O primeiro passo, segundo o pesquisador, seria demonstrar experimentalmente em camundongos que essas manobras genéticas realmente tornariam mais fácil para o organismo hospedeiro combater a bactéria.

Os testes ainda estão sendo padronizados, mas a ideia é silenciar os genes da Ohr e da OhrR na C. violaceum e avaliar se isso altera sua capacidade de infectar os animais.

“Como não existem homólogos da Ohr e da OhrR em mamíferos ou plantas, se conseguirmos desenhar uma molécula que atue sobre essas proteínas, ela teoricamente teria ação específica sobre a bactéria, sem efeito colateral para o hospedeiro”, afirmou Netto.

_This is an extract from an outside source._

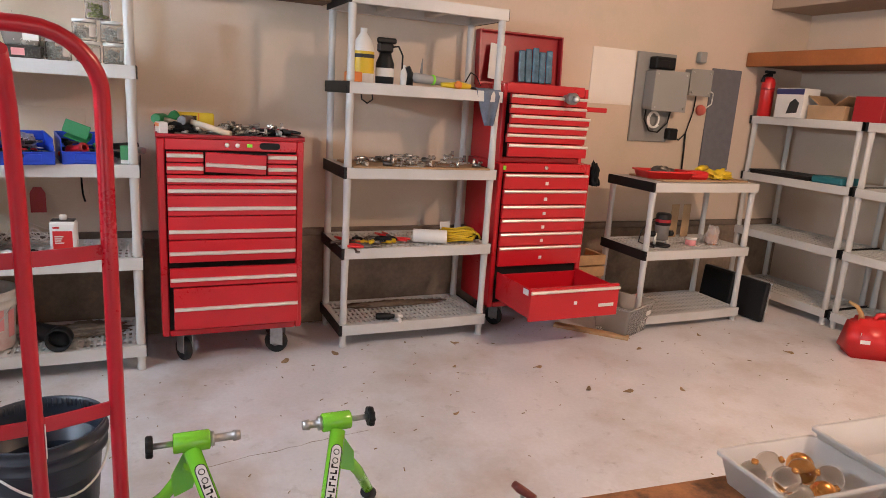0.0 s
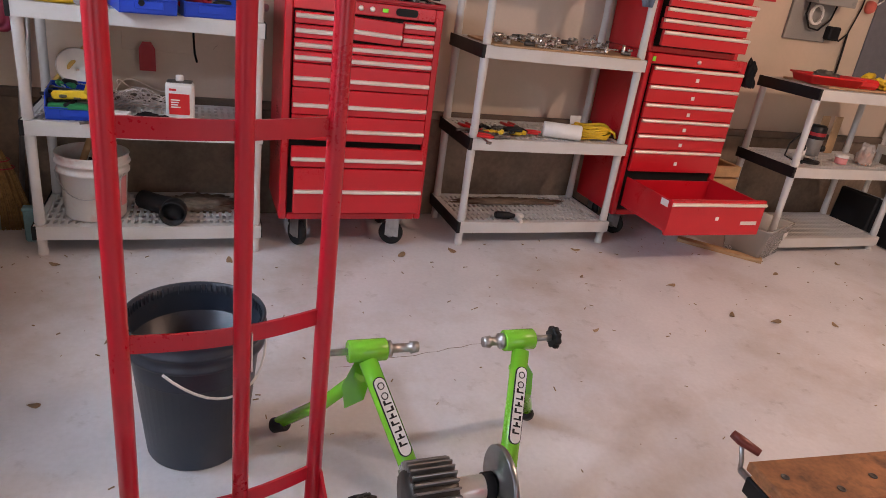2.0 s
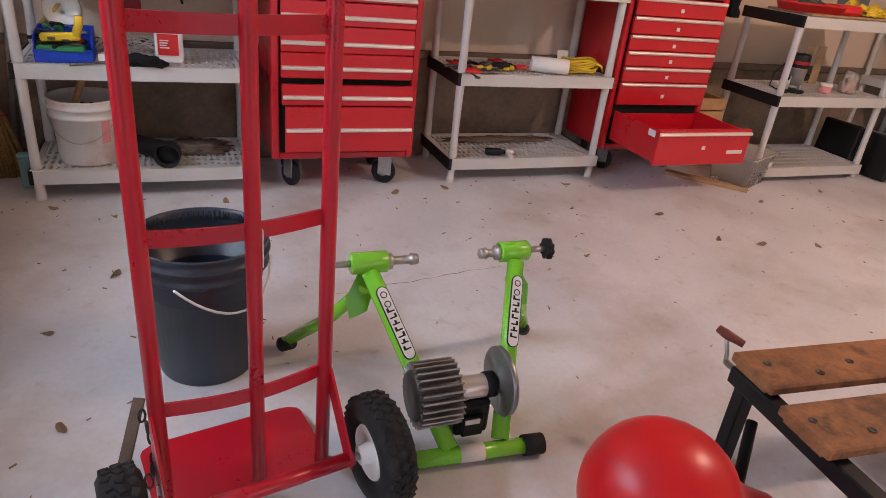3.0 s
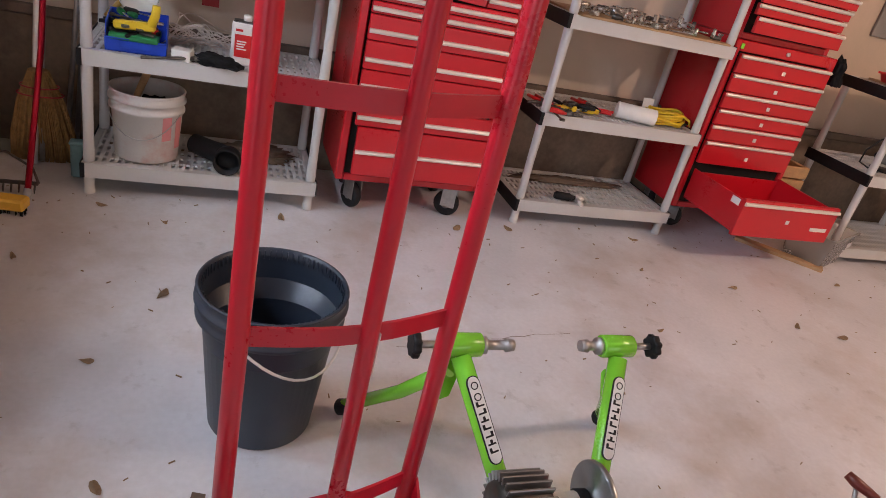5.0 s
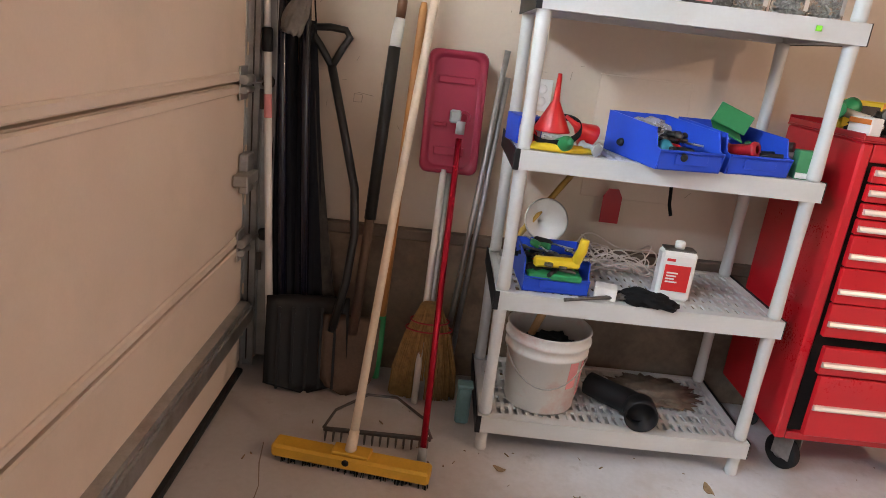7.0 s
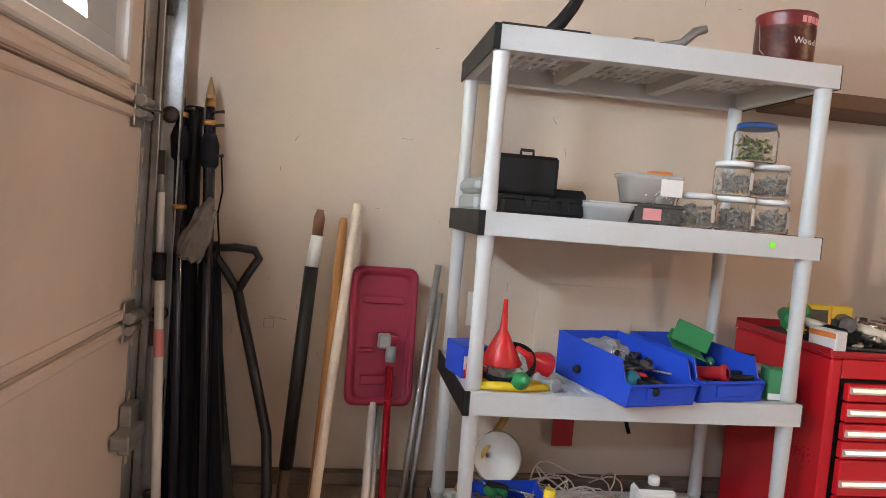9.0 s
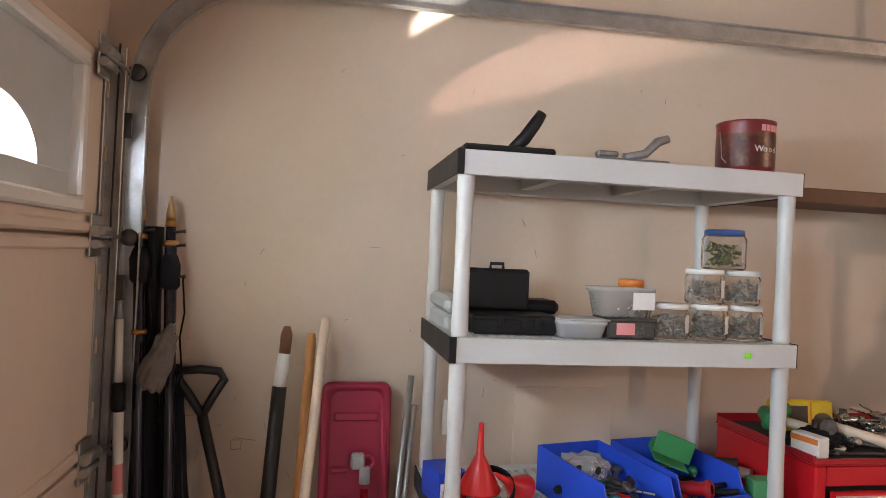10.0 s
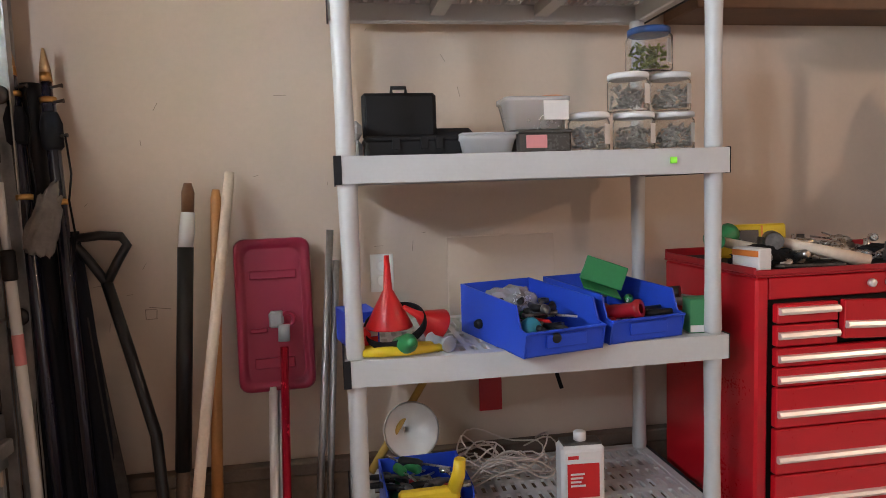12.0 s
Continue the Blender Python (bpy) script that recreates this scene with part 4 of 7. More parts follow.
for i, (x, y, z, g) in enumerate(((2.53, -2.19, 0.40, 0), (2.57, -2.27, 0.42, 0), (2.62, -2.17, 0.405, 0), (2.66, -2.25, 0.42, 0), (2.72, -2.20, 0.40, 1), (2.58, -2.31, 0.39, 0), (2.73, -2.29, 0.405, 0), (2.67, -2.32, 0.385, 1))):
    o = thing("glass_ornament", pose(x, y, z - 0.012, 20 * i, 13 * i), ("gold tinted" if g else "clear") + " round glass ornament in the tub", "ornament", "ornaments in the tub")
    part("globe", lathe(B(), ball_prof, 20), GOLD if g else BAUBLE, o)
    part("cap", lathe(B(), [(0.010, 0.037), (0.010, 0.048), (0.003, 0.050)], 12), GOLD, o)

# ---- red rubber ball with a neck ----
RED_RUBBER = mat("red_rubber", (0.66, 0.012, 0.016), 0.35, vary=0.05, scale=4, bump=0.02)
bp = [(0.0005, -0.172)] + [(0.172 * math.cos(radians(a)), 0.172 * math.sin(radians(a))) for a in range(-80, 46, 9)] + [(0.092, 0.145), (0.072, 0.175), (0.058, 0.21), (0.05, 0.25), (0.045, 0.28), (0.03, 0.30), (0.001, 0.302)]
tagged(solid("rubber_float", lathe(B(), bp, 40), RED_RUBBER, m=pose(1.47, -2.275, 0.172, 0, 103, -12)), "glossy red inflated rubber float lying on the floor", "float")


# ---- small goods ----
BLUE = mat("blue_plastic", (0.02, 0.07, 0.52), 0.38, vary=0.08, scale=6, bump=0.03)
YELLOW = mat("yellow_plastic", (0.72, 0.50, 0.02), 0.4, vary=0.1, scale=8)
GREEN_PL = mat("green_plastic", (0.015, 0.22, 0.07), 0.45, vary=0.15, scale=8)
RED_PL = mat("red_plastic", (0.62, 0.02, 0.02), 0.35, vary=0.08, scale=8)
ORANGE = mat("orange_plastic", (0.75, 0.22, 0.04), 0.45, vary=0.08)
CLOTH_BLUE = mat("blue_grey_rag", (0.13, 0.16, 0.22), 0.9, vary=0.25, scale=25, bump=0.5)
CLOTH_BLACK = mat("black_cloth", (0.008, 0.008, 0.009), 0.95, vary=0.4, scale=30, bump=0.6)
GREY_CLOTH = mat("grey_canvas", (0.17, 0.155, 0.14), 0.9, vary=0.3, scale=25, bump=0.6)
TOOL_STEEL = mat("tool_steel", (0.55, 0.54, 0.52), 0.28, 1.0, vary=0.2, scale=30)
GREASY = mat("greasy_steel", (0.16, 0.15, 0.14), 0.4, 0.9, vary=0.35, scale=30)
TAN_WOOD = mat("varnished_handle", (0.50, 0.30, 0.14), 0.45, vary=0.2, scale=14, bump=0.1)
JAR = glass("clear_jar", (0.95, 0.96, 0.95), 0.03, 1.08, 0.97)
NAILS = mat("zinc_hardware", (0.72, 0.72, 0.70), 0.4, 0.5, vary=0.3, scale=70, bump=0.8, grain=150)
DRYGREEN = mat("green_anchors", (0.30, 0.36, 0.08), 0.6, vary=0.6, scale=60, bump=0.8)
CARD = mat("cardboard", (0.42, 0.27, 0.15), 0.8, vary=0.15, scale=10, bump=0.1)
for m_ in (CLOTH_BLACK, BLUE):
    m_.node_tree.nodes["Principled BSDF"].inputs["Specular IOR Level"].default_value = 0.25
STRAW = mat("broom_straw", (0.30, 0.17, 0.055), 0.8, vary=0.35, scale=40, bump=0.5)
PINK_TAG = mat("pink_label", (0.75, 0.30, 0.30), 0.6, vary=0.06)
INK = mat("black_ink", (0.03, 0.03, 0.03), 0.6, vary=0.1)


def text(body, size, material, parent, m, name="lettering"):
    cu = bpy.data.curves.new(name, "FONT")
    cu.body, cu.size, cu.extrude, cu.align_x = body, size, 0.0004, "CENTER"
    tmp = bpy.data.objects.new(name, cu)
    me = bpy.data.meshes.new_from_object(tmp)
    bpy.data.objects.remove(tmp)
    me.materials.append(material)
    o = new(name, me)
    o.parent, o.matrix_basis = parent, m
    return o


def bars(parent, x0, x1, z0, z1, y, rows, material, name="print_bars"):
    bm = B()
    random.seed(int(x0 * 1000) + rows)
    h = (z1 - z0) / rows
    for i in range(rows):
        bx(bm, (x0, y - 0.0006, z1 - i * h - h * 0.7), (x0 + (x1 - x0) * random.uniform(0.6, 1.0), y, z1 - i * h - h * 0.2), 0)
    return part(name, bm, material, parent)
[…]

Embora ainda em fase preliminar, os estudos abrem caminho para o desenvolvimento de novos medicamentos. “Hoje já se sabe que muitos antibióticos têm como mecanismo de ação a geração de estresse oxidativo nas bactérias. Essa questão está ganhando força”, disse.

O estudo de pós-doutorado está vinculado ao Projeto Temático “Aspectos biológicos de tióis: estrutura proteica, defesa antioxidante, sinalização e estados redox” , coordenado por Netto. Também está ligado ao Instituto Nacional de Ciência e Tecnologia (INCT) de Processos Redox em Biomedicina (Redoxoma).